Exercise prompt: Write out exactly the lines of the entries below from the one holding "finishes the script." to the one holding "shrub(x, y, w, h, i + 1)", inclusive, and leave out all other lines.

Raw data:

——————

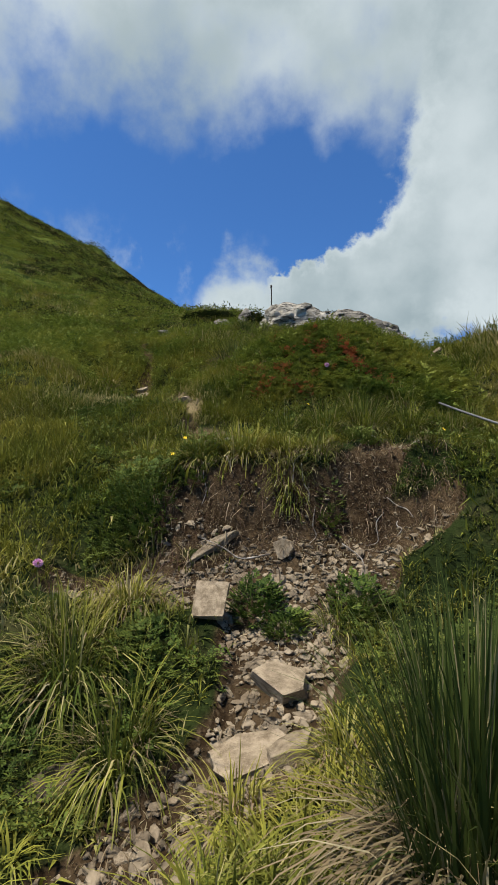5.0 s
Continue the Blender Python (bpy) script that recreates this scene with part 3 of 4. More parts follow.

——————

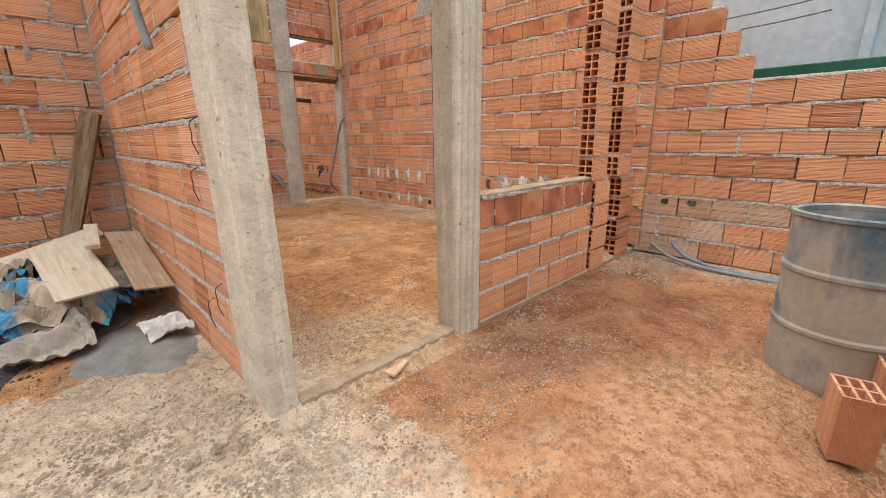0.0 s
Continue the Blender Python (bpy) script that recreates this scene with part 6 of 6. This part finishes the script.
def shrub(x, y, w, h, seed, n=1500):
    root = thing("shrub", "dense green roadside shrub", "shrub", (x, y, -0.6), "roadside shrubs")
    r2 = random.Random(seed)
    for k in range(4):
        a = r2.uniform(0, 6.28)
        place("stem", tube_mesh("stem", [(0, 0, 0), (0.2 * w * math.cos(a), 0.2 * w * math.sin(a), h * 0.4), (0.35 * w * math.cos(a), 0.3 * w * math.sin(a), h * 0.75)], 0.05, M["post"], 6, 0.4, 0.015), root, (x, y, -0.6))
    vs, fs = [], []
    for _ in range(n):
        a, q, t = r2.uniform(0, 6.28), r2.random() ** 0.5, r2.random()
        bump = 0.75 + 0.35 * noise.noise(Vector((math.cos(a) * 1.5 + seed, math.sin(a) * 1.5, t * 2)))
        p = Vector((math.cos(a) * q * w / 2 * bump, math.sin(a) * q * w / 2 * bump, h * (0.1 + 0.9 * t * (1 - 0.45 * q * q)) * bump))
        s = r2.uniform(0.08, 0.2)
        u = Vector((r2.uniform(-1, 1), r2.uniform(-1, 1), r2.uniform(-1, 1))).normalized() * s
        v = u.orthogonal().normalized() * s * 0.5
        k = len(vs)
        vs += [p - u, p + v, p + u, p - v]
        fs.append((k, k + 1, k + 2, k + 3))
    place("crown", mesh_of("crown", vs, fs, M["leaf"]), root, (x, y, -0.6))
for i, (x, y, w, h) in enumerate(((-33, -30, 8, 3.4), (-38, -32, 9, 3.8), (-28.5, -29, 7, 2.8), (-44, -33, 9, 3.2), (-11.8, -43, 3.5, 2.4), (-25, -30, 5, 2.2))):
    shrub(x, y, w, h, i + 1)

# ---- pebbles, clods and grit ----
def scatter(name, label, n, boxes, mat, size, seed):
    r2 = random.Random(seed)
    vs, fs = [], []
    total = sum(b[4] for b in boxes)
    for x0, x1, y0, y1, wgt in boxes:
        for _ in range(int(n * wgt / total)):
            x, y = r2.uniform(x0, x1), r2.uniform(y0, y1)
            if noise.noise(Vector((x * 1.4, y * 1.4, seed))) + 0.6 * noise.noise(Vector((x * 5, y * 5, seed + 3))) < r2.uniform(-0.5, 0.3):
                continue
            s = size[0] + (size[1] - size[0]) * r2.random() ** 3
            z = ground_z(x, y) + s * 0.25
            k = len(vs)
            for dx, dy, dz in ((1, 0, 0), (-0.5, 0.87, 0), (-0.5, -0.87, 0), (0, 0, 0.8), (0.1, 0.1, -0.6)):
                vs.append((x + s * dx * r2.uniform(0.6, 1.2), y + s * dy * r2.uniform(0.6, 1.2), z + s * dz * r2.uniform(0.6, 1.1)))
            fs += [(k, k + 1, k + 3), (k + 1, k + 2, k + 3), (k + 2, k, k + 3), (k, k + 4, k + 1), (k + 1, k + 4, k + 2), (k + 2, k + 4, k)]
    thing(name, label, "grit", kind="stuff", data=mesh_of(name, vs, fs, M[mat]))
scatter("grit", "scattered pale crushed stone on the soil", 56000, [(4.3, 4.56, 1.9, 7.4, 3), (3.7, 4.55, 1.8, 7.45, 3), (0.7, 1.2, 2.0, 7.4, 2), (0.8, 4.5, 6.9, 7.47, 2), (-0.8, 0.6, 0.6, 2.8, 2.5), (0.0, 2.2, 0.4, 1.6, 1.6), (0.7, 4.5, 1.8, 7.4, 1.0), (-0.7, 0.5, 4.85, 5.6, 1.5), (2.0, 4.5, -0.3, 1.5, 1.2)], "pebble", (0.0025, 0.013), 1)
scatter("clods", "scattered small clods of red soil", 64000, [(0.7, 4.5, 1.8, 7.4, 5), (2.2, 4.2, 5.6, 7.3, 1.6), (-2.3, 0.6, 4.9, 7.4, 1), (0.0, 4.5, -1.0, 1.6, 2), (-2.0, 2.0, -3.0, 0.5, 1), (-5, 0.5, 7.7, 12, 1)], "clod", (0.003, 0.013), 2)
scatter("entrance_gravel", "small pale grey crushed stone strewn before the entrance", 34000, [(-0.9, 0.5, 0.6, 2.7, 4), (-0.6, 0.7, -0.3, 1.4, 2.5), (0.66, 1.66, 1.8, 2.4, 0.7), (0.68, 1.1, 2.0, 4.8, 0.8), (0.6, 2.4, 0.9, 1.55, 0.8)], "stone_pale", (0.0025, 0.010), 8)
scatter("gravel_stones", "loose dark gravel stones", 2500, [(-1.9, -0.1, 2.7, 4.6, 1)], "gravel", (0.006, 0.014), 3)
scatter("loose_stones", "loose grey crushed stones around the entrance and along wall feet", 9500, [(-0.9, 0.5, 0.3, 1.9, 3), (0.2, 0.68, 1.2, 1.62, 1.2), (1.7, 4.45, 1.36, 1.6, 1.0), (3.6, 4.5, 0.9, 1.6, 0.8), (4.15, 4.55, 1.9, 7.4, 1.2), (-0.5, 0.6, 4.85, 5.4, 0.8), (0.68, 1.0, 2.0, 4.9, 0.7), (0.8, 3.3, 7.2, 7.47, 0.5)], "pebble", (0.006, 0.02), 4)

——————

The response:
Continue the Blender Python (bpy) script that recreates this scene with part 6 of 6. This part finishes the script.
def shrub(x, y, w, h, seed, n=1500):
    root = thing("shrub", "dense green roadside shrub", "shrub", (x, y, -0.6), "roadside shrubs")
    r2 = random.Random(seed)
    for k in range(4):
        a = r2.uniform(0, 6.28)
        place("stem", tube_mesh("stem", [(0, 0, 0), (0.2 * w * math.cos(a), 0.2 * w * math.sin(a), h * 0.4), (0.35 * w * math.cos(a), 0.3 * w * math.sin(a), h * 0.75)], 0.05, M["post"], 6, 0.4, 0.015), root, (x, y, -0.6))
    vs, fs = [], []
    for _ in range(n):
        a, q, t = r2.uniform(0, 6.28), r2.random() ** 0.5, r2.random()
        bump = 0.75 + 0.35 * noise.noise(Vector((math.cos(a) * 1.5 + seed, math.sin(a) * 1.5, t * 2)))
        p = Vector((math.cos(a) * q * w / 2 * bump, math.sin(a) * q * w / 2 * bump, h * (0.1 + 0.9 * t * (1 - 0.45 * q * q)) * bump))
        s = r2.uniform(0.08, 0.2)
        u = Vector((r2.uniform(-1, 1), r2.uniform(-1, 1), r2.uniform(-1, 1))).normalized() * s
        v = u.orthogonal().normalized() * s * 0.5
        k = len(vs)
        vs += [p - u, p + v, p + u, p - v]
        fs.append((k, k + 1, k + 2, k + 3))
    place("crown", mesh_of("crown", vs, fs, M["leaf"]), root, (x, y, -0.6))
for i, (x, y, w, h) in enumerate(((-33, -30, 8, 3.4), (-38, -32, 9, 3.8), (-28.5, -29, 7, 2.8), (-44, -33, 9, 3.2), (-11.8, -43, 3.5, 2.4), (-25, -30, 5, 2.2))):
    shrub(x, y, w, h, i + 1)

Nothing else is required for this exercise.